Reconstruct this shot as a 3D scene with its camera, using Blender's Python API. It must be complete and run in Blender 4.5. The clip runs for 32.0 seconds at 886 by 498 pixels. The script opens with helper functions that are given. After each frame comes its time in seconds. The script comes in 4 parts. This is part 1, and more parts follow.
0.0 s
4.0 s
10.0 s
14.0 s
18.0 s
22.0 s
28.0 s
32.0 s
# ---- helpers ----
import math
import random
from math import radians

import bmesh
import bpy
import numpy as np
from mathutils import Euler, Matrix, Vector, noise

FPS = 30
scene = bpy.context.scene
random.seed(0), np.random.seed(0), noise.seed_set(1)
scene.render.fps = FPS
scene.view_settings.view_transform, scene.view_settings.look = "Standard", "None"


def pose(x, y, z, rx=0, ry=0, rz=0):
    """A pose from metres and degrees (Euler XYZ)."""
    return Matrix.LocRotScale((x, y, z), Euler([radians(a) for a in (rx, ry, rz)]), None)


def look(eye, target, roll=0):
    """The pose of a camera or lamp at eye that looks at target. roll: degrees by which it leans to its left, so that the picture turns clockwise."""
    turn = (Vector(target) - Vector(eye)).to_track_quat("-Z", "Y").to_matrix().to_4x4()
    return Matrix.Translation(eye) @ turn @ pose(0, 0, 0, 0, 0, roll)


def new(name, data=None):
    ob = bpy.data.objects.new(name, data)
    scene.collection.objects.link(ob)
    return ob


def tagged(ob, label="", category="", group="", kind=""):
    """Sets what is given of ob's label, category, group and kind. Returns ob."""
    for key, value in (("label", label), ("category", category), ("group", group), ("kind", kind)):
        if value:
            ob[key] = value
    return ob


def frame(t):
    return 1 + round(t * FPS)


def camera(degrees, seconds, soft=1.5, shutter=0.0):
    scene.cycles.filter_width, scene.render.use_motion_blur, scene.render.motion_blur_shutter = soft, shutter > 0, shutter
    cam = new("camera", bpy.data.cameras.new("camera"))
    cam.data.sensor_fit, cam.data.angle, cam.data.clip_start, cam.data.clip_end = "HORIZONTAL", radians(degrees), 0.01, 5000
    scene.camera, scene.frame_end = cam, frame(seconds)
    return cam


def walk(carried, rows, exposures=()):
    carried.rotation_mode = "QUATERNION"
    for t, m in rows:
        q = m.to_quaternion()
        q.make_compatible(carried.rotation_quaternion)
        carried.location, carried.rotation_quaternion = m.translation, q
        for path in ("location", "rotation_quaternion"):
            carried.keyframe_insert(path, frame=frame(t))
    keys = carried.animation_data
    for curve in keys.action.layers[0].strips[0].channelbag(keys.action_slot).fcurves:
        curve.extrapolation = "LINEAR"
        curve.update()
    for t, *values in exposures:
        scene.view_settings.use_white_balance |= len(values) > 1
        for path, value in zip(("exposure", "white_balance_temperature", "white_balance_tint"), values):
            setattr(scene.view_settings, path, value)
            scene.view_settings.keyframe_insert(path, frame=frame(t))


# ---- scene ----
————————
Repeat the lines above exactly.

Reconstruct this shot as a 3D scene with its camera, using Blender's Python API. It must be complete and run in Blender 4.5. The clip runs for 32.0 seconds at 886 by 498 pixels. The script opens with helper functions that are given. After each frame comes its time in seconds. The script comes in 4 parts. This is part 1, and more parts follow.
0.0 s
4.0 s
10.0 s
14.0 s
18.0 s
22.0 s
28.0 s
32.0 s
# ---- helpers ----
import math
import random
from math import radians

import bmesh
import bpy
import numpy as np
from mathutils import Euler, Matrix, Vector, noise

FPS = 30
scene = bpy.context.scene
random.seed(0), np.random.seed(0), noise.seed_set(1)
scene.render.fps = FPS
scene.view_settings.view_transform, scene.view_settings.look = "Standard", "None"


def pose(x, y, z, rx=0, ry=0, rz=0):
    """A pose from metres and degrees (Euler XYZ)."""
    return Matrix.LocRotScale((x, y, z), Euler([radians(a) for a in (rx, ry, rz)]), None)


def look(eye, target, roll=0):
    """The pose of a camera or lamp at eye that looks at target. roll: degrees by which it leans to its left, so that the picture turns clockwise."""
    turn = (Vector(target) - Vector(eye)).to_track_quat("-Z", "Y").to_matrix().to_4x4()
    return Matrix.Translation(eye) @ turn @ pose(0, 0, 0, 0, 0, roll)


def new(name, data=None):
    ob = bpy.data.objects.new(name, data)
    scene.collection.objects.link(ob)
    return ob


def tagged(ob, label="", category="", group="", kind=""):
    """Sets what is given of ob's label, category, group and kind. Returns ob."""
    for key, value in (("label", label), ("category", category), ("group", group), ("kind", kind)):
        if value:
            ob[key] = value
    return ob


def frame(t):
    return 1 + round(t * FPS)


def camera(degrees, seconds, soft=1.5, shutter=0.0):
    scene.cycles.filter_width, scene.render.use_motion_blur, scene.render.motion_blur_shutter = soft, shutter > 0, shutter
    cam = new("camera", bpy.data.cameras.new("camera"))
    cam.data.sensor_fit, cam.data.angle, cam.data.clip_start, cam.data.clip_end = "HORIZONTAL", radians(degrees), 0.01, 5000
    scene.camera, scene.frame_end = cam, frame(seconds)
    return cam


def walk(carried, rows, exposures=()):
    carried.rotation_mode = "QUATERNION"
    for t, m in rows:
        q = m.to_quaternion()
        q.make_compatible(carried.rotation_quaternion)
        carried.location, carried.rotation_quaternion = m.translation, q
        for path in ("location", "rotation_quaternion"):
            carried.keyframe_insert(path, frame=frame(t))
    keys = carried.animation_data
    for curve in keys.action.layers[0].strips[0].channelbag(keys.action_slot).fcurves:
        curve.extrapolation = "LINEAR"
        curve.update()
    for t, *values in exposures:
        scene.view_settings.use_white_balance |= len(values) > 1
        for path, value in zip(("exposure", "white_balance_temperature", "white_balance_tint"), values):
            setattr(scene.view_settings, path, value)
            scene.view_settings.keyframe_insert(path, frame=frame(t))


# ---- scene ----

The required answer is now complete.